[Begin Data block]

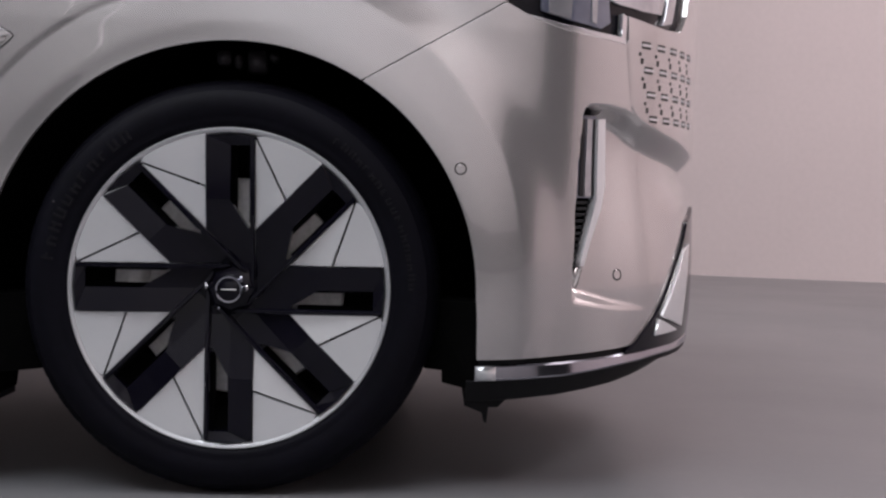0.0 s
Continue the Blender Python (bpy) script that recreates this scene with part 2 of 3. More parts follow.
# ---- the hall ----
def slab(name, lo, hi, mat, m=None, label="", category=""):
    bm = bmesh.new()
    box(bm, lo, hi)
    ob = part(name, bm, mat, smooth=False)
    if m:
        ob.matrix_world = m
    return tagged(ob, label, category, kind="structure")


slab("floor", (-16, -10, -0.2), (14, 12, 0.0), FLOOR, label="polished pale grey studio floor with soft stains", category="floor")
WALL_TURN = -17.5
slab("wall_north", (-24, 0, 0.0), (16, 0.2, 7.0), WALL, pose(2.05, 5.55, 0, 0, 0, WALL_TURN), "plain pale pink studio wall behind the car", "wall")
slab("carpet", (-16, -10, 0.0), (9, -5.2, 0.012), CARPET, label="dark carpet beyond the pale studio floor", category="carpet")
slab("wainscot", (-16, -10, 0.012), (9, -9.95, 0.60), CARPET, label="dark wainscot along the hall wall", category="wainscot")
slab("wall_south", (-16, -10.2, 0), (14, -10, 7.0), GREY_WALL, label="plain grey plaster wall of the studio hall", category="wall")
slab("wall_east", (9, -10.2, 0), (9.2, 12, 7.0), WALL, label="plain pale pink side wall of the studio hall", category="wall")
slab("curtain_track", (8.86, -9.9, 5.02), (8.99, -4.85, 5.10), CARPET, label="dark track that carries the hall curtain", category="curtain track")
slab("wall_west", (-16.2, -10.2, 0), (-16, 12, 7.0), GREY_WALL, label="plain grey side wall of the studio hall", category="wall")
slab("ceiling", (-16.2, -10.2, 7.0), (14.2, 12, 7.2), GREY_WALL, label="plain grey ceiling of the studio hall", category="ceiling")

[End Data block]

» **Instructions to follow**
Pick out every line with the string "that" and copy it.

» **Solution to the exercise**
Continue the Blender Python (bpy) script that recreates this scene with part 2 of 3. More parts follow.
slab("curtain_track", (8.86, -9.9, 5.02), (8.99, -4.85, 5.10), CARPET, label="dark track that carries the hall curtain", category="curtain track")